>>>

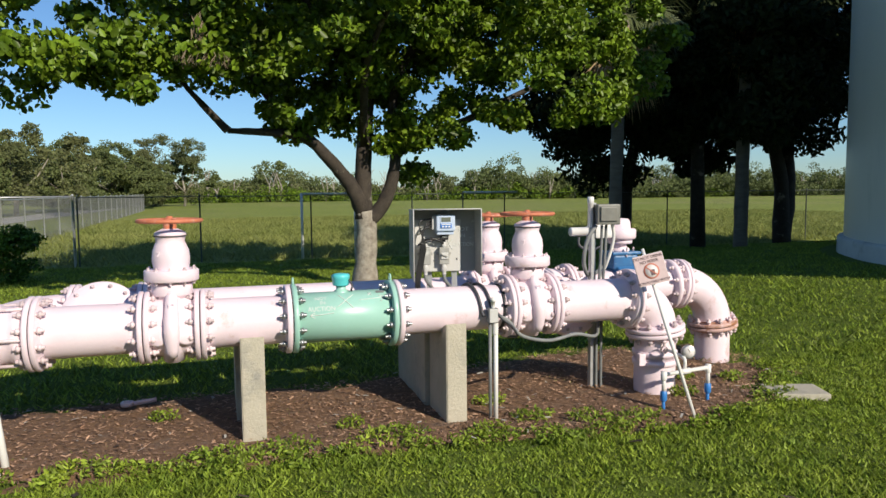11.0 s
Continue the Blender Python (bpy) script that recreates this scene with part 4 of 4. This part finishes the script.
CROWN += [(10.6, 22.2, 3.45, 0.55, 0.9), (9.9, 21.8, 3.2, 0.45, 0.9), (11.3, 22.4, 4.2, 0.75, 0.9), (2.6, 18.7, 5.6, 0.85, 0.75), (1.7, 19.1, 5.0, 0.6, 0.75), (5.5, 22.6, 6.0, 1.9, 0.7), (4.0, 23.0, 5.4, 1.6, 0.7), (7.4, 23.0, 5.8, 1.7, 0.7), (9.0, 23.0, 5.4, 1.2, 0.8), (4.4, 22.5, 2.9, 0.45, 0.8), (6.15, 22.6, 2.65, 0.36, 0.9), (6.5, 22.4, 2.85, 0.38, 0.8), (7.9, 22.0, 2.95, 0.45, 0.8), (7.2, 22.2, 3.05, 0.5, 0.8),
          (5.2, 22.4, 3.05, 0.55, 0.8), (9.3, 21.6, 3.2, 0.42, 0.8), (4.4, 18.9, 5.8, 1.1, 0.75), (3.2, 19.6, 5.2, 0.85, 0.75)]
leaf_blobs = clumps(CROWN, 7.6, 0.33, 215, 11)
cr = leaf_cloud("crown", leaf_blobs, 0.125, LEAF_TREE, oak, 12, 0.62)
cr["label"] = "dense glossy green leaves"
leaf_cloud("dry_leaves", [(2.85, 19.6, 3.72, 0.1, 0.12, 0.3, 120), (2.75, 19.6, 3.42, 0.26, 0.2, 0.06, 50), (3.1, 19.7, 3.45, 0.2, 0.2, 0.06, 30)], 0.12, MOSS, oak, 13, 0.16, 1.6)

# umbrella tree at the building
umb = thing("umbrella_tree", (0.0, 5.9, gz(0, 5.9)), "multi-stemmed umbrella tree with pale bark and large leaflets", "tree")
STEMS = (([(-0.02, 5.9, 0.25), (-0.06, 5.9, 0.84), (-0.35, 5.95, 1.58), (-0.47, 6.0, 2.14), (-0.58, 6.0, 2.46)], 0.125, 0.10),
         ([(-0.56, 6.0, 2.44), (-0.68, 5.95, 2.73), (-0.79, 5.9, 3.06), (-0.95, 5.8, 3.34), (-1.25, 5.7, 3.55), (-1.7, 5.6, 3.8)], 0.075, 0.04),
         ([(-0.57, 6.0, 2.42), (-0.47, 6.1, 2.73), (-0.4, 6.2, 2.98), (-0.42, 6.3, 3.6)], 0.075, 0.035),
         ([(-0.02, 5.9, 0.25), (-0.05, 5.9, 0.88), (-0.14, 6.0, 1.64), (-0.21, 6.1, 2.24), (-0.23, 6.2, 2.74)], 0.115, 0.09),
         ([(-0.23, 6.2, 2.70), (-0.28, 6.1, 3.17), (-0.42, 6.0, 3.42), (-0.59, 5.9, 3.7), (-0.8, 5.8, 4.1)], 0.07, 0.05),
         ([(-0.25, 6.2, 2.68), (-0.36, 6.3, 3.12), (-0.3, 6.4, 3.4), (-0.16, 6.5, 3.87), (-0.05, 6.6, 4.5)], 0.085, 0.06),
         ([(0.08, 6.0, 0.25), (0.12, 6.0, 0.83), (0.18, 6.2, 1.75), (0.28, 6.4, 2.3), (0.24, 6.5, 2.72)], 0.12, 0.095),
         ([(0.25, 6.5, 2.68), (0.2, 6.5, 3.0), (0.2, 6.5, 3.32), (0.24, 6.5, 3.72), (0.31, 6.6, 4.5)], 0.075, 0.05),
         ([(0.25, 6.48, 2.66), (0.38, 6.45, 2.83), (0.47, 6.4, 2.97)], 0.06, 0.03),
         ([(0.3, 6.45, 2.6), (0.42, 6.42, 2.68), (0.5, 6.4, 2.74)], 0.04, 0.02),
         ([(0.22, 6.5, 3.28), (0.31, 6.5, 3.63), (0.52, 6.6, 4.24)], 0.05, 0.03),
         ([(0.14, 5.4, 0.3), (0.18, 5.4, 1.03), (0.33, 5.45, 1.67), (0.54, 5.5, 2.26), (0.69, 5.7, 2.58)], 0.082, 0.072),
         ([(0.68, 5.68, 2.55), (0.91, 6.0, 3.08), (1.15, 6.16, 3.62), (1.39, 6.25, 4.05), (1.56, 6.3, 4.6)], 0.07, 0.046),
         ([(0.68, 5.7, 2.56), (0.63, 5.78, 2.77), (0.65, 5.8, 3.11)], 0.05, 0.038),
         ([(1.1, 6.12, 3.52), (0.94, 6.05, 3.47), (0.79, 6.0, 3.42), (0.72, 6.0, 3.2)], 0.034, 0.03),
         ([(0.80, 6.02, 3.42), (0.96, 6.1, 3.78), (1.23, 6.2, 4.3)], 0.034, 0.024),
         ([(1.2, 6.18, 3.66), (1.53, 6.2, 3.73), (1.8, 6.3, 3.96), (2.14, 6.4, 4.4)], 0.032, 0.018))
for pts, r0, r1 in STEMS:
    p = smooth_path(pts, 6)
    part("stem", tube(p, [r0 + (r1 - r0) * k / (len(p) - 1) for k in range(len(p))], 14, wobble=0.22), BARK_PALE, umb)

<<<

EXERCISE:
Ignore the images and quote every line of the listing exactly.

CORRECT OUTPUT:
11.0 s
Continue the Blender Python (bpy) script that recreates this scene with part 4 of 4. This part finishes the script.
CROWN += [(10.6, 22.2, 3.45, 0.55, 0.9), (9.9, 21.8, 3.2, 0.45, 0.9), (11.3, 22.4, 4.2, 0.75, 0.9), (2.6, 18.7, 5.6, 0.85, 0.75), (1.7, 19.1, 5.0, 0.6, 0.75), (5.5, 22.6, 6.0, 1.9, 0.7), (4.0, 23.0, 5.4, 1.6, 0.7), (7.4, 23.0, 5.8, 1.7, 0.7), (9.0, 23.0, 5.4, 1.2, 0.8), (4.4, 22.5, 2.9, 0.45, 0.8), (6.15, 22.6, 2.65, 0.36, 0.9), (6.5, 22.4, 2.85, 0.38, 0.8), (7.9, 22.0, 2.95, 0.45, 0.8), (7.2, 22.2, 3.05, 0.5, 0.8),
          (5.2, 22.4, 3.05, 0.55, 0.8), (9.3, 21.6, 3.2, 0.42, 0.8), (4.4, 18.9, 5.8, 1.1, 0.75), (3.2, 19.6, 5.2, 0.85, 0.75)]
leaf_blobs = clumps(CROWN, 7.6, 0.33, 215, 11)
cr = leaf_cloud("crown", leaf_blobs, 0.125, LEAF_TREE, oak, 12, 0.62)
cr["label"] = "dense glossy green leaves"
leaf_cloud("dry_leaves", [(2.85, 19.6, 3.72, 0.1, 0.12, 0.3, 120), (2.75, 19.6, 3.42, 0.26, 0.2, 0.06, 50), (3.1, 19.7, 3.45, 0.2, 0.2, 0.06, 30)], 0.12, MOSS, oak, 13, 0.16, 1.6)

# umbrella tree at the building
umb = thing("umbrella_tree", (0.0, 5.9, gz(0, 5.9)), "multi-stemmed umbrella tree with pale bark and large leaflets", "tree")
STEMS = (([(-0.02, 5.9, 0.25), (-0.06, 5.9, 0.84), (-0.35, 5.95, 1.58), (-0.47, 6.0, 2.14), (-0.58, 6.0, 2.46)], 0.125, 0.10),
         ([(-0.56, 6.0, 2.44), (-0.68, 5.95, 2.73), (-0.79, 5.9, 3.06), (-0.95, 5.8, 3.34), (-1.25, 5.7, 3.55), (-1.7, 5.6, 3.8)], 0.075, 0.04),
         ([(-0.57, 6.0, 2.42), (-0.47, 6.1, 2.73), (-0.4, 6.2, 2.98), (-0.42, 6.3, 3.6)], 0.075, 0.035),
         ([(-0.02, 5.9, 0.25), (-0.05, 5.9, 0.88), (-0.14, 6.0, 1.64), (-0.21, 6.1, 2.24), (-0.23, 6.2, 2.74)], 0.115, 0.09),
         ([(-0.23, 6.2, 2.70), (-0.28, 6.1, 3.17), (-0.42, 6.0, 3.42), (-0.59, 5.9, 3.7), (-0.8, 5.8, 4.1)], 0.07, 0.05),
         ([(-0.25, 6.2, 2.68), (-0.36, 6.3, 3.12), (-0.3, 6.4, 3.4), (-0.16, 6.5, 3.87), (-0.05, 6.6, 4.5)], 0.085, 0.06),
         ([(0.08, 6.0, 0.25), (0.12, 6.0, 0.83), (0.18, 6.2, 1.75), (0.28, 6.4, 2.3), (0.24, 6.5, 2.72)], 0.12, 0.095),
         ([(0.25, 6.5, 2.68), (0.2, 6.5, 3.0), (0.2, 6.5, 3.32), (0.24, 6.5, 3.72), (0.31, 6.6, 4.5)], 0.075, 0.05),
         ([(0.25, 6.48, 2.66), (0.38, 6.45, 2.83), (0.47, 6.4, 2.97)], 0.06, 0.03),
         ([(0.3, 6.45, 2.6), (0.42, 6.42, 2.68), (0.5, 6.4, 2.74)], 0.04, 0.02),
         ([(0.22, 6.5, 3.28), (0.31, 6.5, 3.63), (0.52, 6.6, 4.24)], 0.05, 0.03),
         ([(0.14, 5.4, 0.3), (0.18, 5.4, 1.03), (0.33, 5.45, 1.67), (0.54, 5.5, 2.26), (0.69, 5.7, 2.58)], 0.082, 0.072),
         ([(0.68, 5.68, 2.55), (0.91, 6.0, 3.08), (1.15, 6.16, 3.62), (1.39, 6.25, 4.05), (1.56, 6.3, 4.6)], 0.07, 0.046),
         ([(0.68, 5.7, 2.56), (0.63, 5.78, 2.77), (0.65, 5.8, 3.11)], 0.05, 0.038),
         ([(1.1, 6.12, 3.52), (0.94, 6.05, 3.47), (0.79, 6.0, 3.42), (0.72, 6.0, 3.2)], 0.034, 0.03),
         ([(0.80, 6.02, 3.42), (0.96, 6.1, 3.78), (1.23, 6.2, 4.3)], 0.034, 0.024),
         ([(1.2, 6.18, 3.66), (1.53, 6.2, 3.73), (1.8, 6.3, 3.96), (2.14, 6.4, 4.4)], 0.032, 0.018))
for pts, r0, r1 in STEMS:
    p = smooth_path(pts, 6)
    part("stem", tube(p, [r0 + (r1 - r0) * k / (len(p) - 1) for k in range(len(p))], 14, wobble=0.22), BARK_PALE, umb)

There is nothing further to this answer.